WRITTEN PROBLEM = Quote the listing below in full and exactly as written, but omit every picture.

>> start DATA PROVIDED

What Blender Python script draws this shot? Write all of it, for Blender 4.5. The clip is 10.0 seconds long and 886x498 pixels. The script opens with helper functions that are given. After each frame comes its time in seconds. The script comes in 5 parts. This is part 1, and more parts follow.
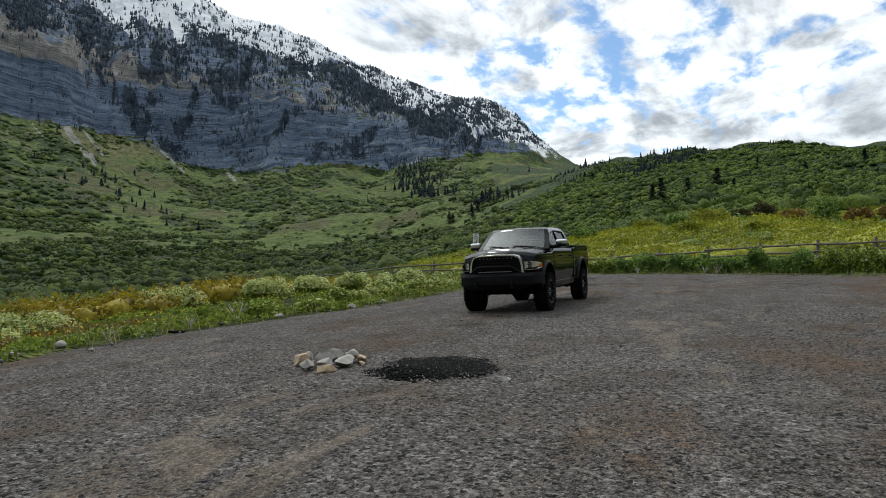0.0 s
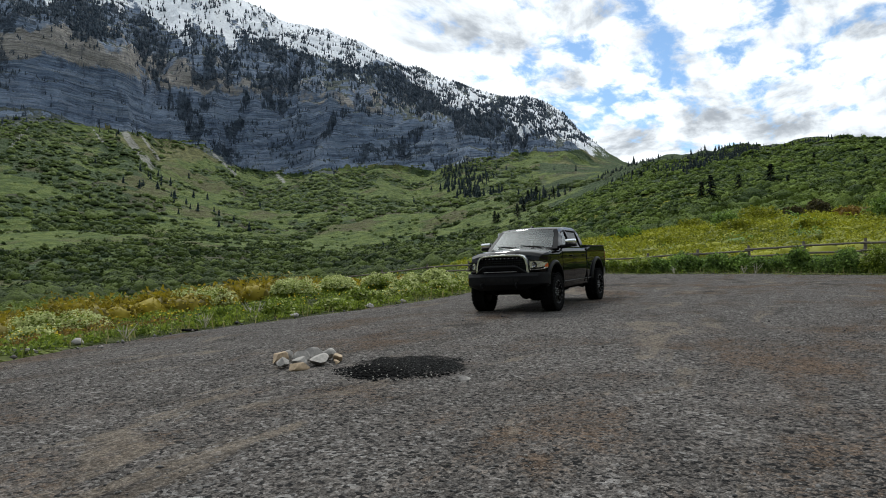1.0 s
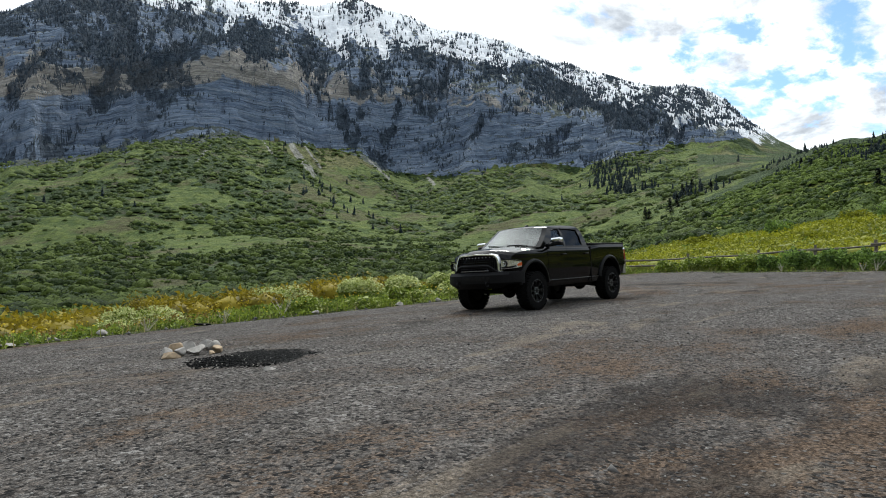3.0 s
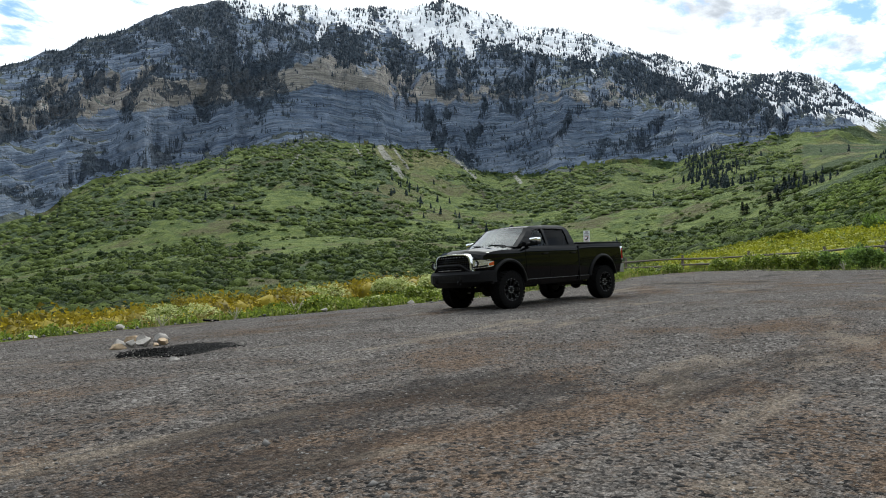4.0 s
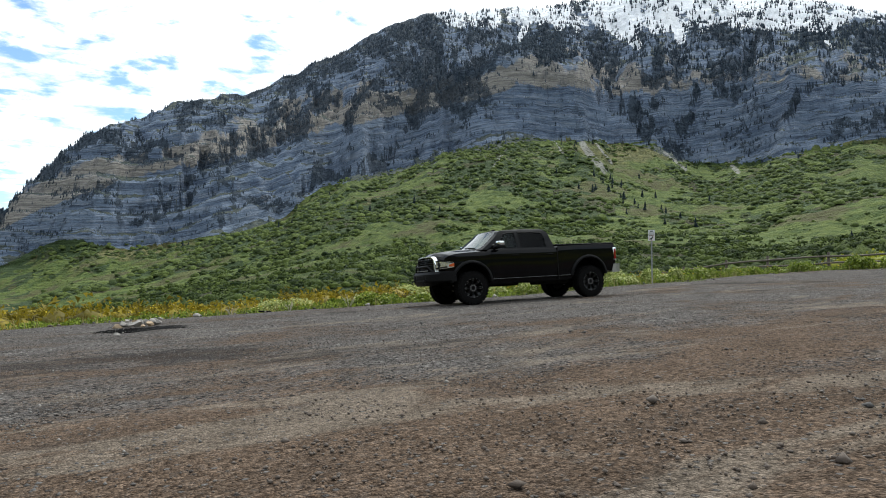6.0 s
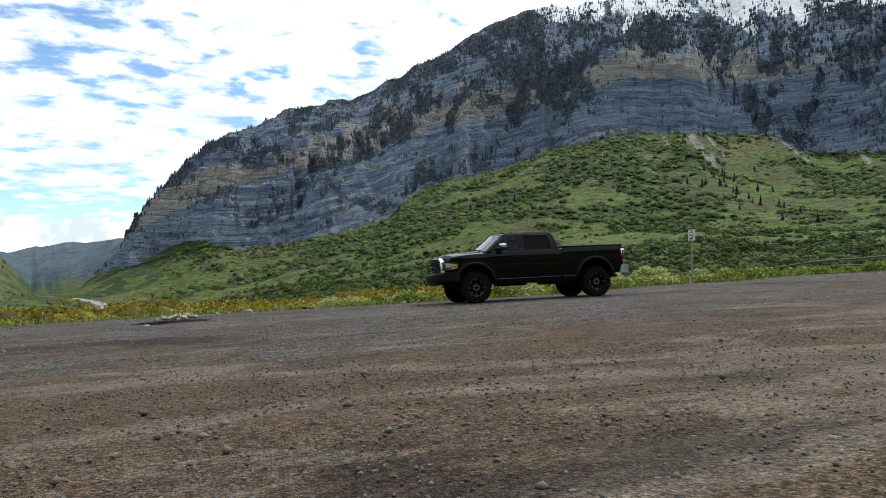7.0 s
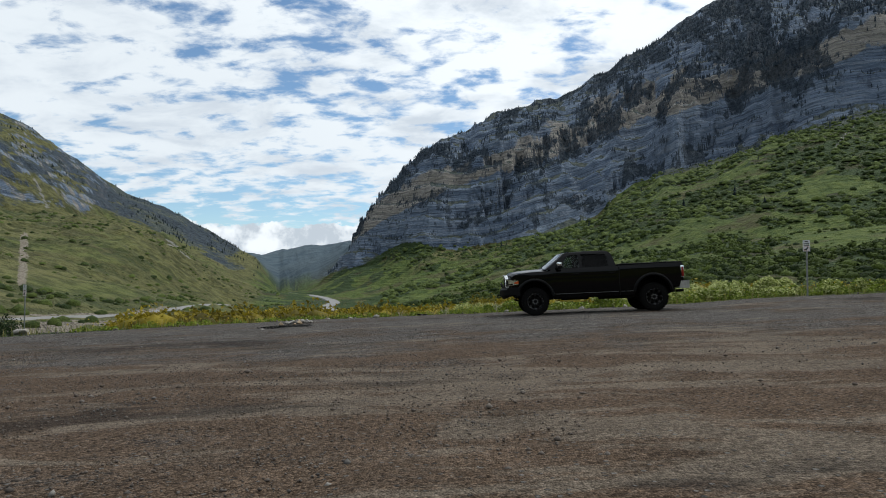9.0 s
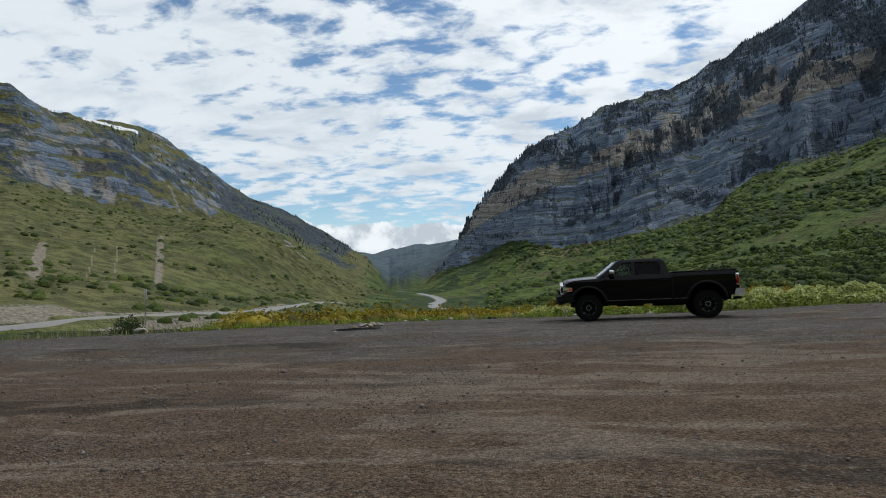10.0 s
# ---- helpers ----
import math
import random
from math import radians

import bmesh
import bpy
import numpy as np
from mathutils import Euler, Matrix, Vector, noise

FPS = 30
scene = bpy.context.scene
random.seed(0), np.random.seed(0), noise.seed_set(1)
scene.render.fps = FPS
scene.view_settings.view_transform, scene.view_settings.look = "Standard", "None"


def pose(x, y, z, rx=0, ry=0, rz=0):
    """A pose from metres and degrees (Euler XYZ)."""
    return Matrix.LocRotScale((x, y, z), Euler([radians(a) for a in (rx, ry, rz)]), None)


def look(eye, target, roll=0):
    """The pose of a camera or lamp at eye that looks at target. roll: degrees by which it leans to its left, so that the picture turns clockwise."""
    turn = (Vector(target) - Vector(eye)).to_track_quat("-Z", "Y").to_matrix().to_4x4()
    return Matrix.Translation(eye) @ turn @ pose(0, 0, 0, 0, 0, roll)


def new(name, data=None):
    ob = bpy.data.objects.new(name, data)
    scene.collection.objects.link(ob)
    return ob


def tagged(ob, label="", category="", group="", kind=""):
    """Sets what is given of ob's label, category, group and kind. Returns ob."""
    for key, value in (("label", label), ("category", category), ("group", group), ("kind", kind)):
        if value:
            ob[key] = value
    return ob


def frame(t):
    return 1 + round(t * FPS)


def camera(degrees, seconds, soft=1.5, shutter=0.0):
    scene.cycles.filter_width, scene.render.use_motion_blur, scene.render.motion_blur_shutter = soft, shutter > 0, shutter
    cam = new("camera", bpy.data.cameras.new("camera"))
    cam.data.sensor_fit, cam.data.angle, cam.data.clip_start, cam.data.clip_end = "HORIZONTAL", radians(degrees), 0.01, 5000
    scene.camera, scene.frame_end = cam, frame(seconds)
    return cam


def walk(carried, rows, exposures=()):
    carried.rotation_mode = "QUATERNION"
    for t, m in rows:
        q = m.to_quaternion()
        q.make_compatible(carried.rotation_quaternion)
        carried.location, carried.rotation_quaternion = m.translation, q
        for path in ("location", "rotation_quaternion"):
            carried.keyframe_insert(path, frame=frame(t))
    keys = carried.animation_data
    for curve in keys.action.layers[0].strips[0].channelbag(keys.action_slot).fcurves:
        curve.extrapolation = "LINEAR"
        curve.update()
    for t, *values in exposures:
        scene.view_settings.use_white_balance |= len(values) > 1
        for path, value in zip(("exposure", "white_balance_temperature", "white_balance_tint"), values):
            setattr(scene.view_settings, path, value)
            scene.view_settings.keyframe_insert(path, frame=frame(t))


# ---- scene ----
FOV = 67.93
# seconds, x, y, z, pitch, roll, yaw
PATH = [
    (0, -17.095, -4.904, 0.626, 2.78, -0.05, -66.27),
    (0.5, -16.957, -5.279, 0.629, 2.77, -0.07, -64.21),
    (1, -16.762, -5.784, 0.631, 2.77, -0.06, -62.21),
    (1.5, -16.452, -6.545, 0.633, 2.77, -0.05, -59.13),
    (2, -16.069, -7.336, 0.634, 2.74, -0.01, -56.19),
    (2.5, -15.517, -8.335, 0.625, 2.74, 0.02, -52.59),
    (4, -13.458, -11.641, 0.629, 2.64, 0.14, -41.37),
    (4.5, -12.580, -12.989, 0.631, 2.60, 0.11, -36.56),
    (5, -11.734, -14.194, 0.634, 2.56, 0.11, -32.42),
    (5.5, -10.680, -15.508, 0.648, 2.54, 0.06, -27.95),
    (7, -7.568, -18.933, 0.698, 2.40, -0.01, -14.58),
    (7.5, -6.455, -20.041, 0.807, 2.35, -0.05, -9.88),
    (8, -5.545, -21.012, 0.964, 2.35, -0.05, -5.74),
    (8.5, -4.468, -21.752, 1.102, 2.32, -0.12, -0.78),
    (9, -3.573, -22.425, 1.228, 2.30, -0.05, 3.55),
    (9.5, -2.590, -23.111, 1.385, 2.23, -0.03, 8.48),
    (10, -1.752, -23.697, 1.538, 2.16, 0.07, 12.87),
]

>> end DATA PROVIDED

WRITTEN RESPONSE =
What Blender Python script draws this shot? Write all of it, for Blender 4.5. The clip is 10.0 seconds long and 886x498 pixels. The script opens with helper functions that are given. After each frame comes its time in seconds. The script comes in 5 parts. This is part 1, and more parts follow.
0.0 s
1.0 s
3.0 s
4.0 s
6.0 s
7.0 s
9.0 s
10.0 s
# ---- helpers ----
import math
import random
from math import radians

import bmesh
import bpy
import numpy as np
from mathutils import Euler, Matrix, Vector, noise

FPS = 30
scene = bpy.context.scene
random.seed(0), np.random.seed(0), noise.seed_set(1)
scene.render.fps = FPS
scene.view_settings.view_transform, scene.view_settings.look = "Standard", "None"


def pose(x, y, z, rx=0, ry=0, rz=0):
    """A pose from metres and degrees (Euler XYZ)."""
    return Matrix.LocRotScale((x, y, z), Euler([radians(a) for a in (rx, ry, rz)]), None)


def look(eye, target, roll=0):
    """The pose of a camera or lamp at eye that looks at target. roll: degrees by which it leans to its left, so that the picture turns clockwise."""
    turn = (Vector(target) - Vector(eye)).to_track_quat("-Z", "Y").to_matrix().to_4x4()
    return Matrix.Translation(eye) @ turn @ pose(0, 0, 0, 0, 0, roll)


def new(name, data=None):
    ob = bpy.data.objects.new(name, data)
    scene.collection.objects.link(ob)
    return ob


def tagged(ob, label="", category="", group="", kind=""):
    """Sets what is given of ob's label, category, group and kind. Returns ob."""
    for key, value in (("label", label), ("category", category), ("group", group), ("kind", kind)):
        if value:
            ob[key] = value
    return ob


def frame(t):
    return 1 + round(t * FPS)


def camera(degrees, seconds, soft=1.5, shutter=0.0):
    scene.cycles.filter_width, scene.render.use_motion_blur, scene.render.motion_blur_shutter = soft, shutter > 0, shutter
    cam = new("camera", bpy.data.cameras.new("camera"))
    cam.data.sensor_fit, cam.data.angle, cam.data.clip_start, cam.data.clip_end = "HORIZONTAL", radians(degrees), 0.01, 5000
    scene.camera, scene.frame_end = cam, frame(seconds)
    return cam


def walk(carried, rows, exposures=()):
    carried.rotation_mode = "QUATERNION"
    for t, m in rows:
        q = m.to_quaternion()
        q.make_compatible(carried.rotation_quaternion)
        carried.location, carried.rotation_quaternion = m.translation, q
        for path in ("location", "rotation_quaternion"):
            carried.keyframe_insert(path, frame=frame(t))
    keys = carried.animation_data
    for curve in keys.action.layers[0].strips[0].channelbag(keys.action_slot).fcurves:
        curve.extrapolation = "LINEAR"
        curve.update()
    for t, *values in exposures:
        scene.view_settings.use_white_balance |= len(values) > 1
        for path, value in zip(("exposure", "white_balance_temperature", "white_balance_tint"), values):
            setattr(scene.view_settings, path, value)
            scene.view_settings.keyframe_insert(path, frame=frame(t))


# ---- scene ----
FOV = 67.93
# seconds, x, y, z, pitch, roll, yaw
PATH = [
    (0, -17.095, -4.904, 0.626, 2.78, -0.05, -66.27),
    (0.5, -16.957, -5.279, 0.629, 2.77, -0.07, -64.21),
    (1, -16.762, -5.784, 0.631, 2.77, -0.06, -62.21),
    (1.5, -16.452, -6.545, 0.633, 2.77, -0.05, -59.13),
    (2, -16.069, -7.336, 0.634, 2.74, -0.01, -56.19),
    (2.5, -15.517, -8.335, 0.625, 2.74, 0.02, -52.59),
    (4, -13.458, -11.641, 0.629, 2.64, 0.14, -41.37),
    (4.5, -12.580, -12.989, 0.631, 2.60, 0.11, -36.56),
    (5, -11.734, -14.194, 0.634, 2.56, 0.11, -32.42),
    (5.5, -10.680, -15.508, 0.648, 2.54, 0.06, -27.95),
    (7, -7.568, -18.933, 0.698, 2.40, -0.01, -14.58),
    (7.5, -6.455, -20.041, 0.807, 2.35, -0.05, -9.88),
    (8, -5.545, -21.012, 0.964, 2.35, -0.05, -5.74),
    (8.5, -4.468, -21.752, 1.102, 2.32, -0.12, -0.78),
    (9, -3.573, -22.425, 1.228, 2.30, -0.05, 3.55),
    (9.5, -2.590, -23.111, 1.385, 2.23, -0.03, 8.48),
    (10, -1.752, -23.697, 1.538, 2.16, 0.07, 12.87),
]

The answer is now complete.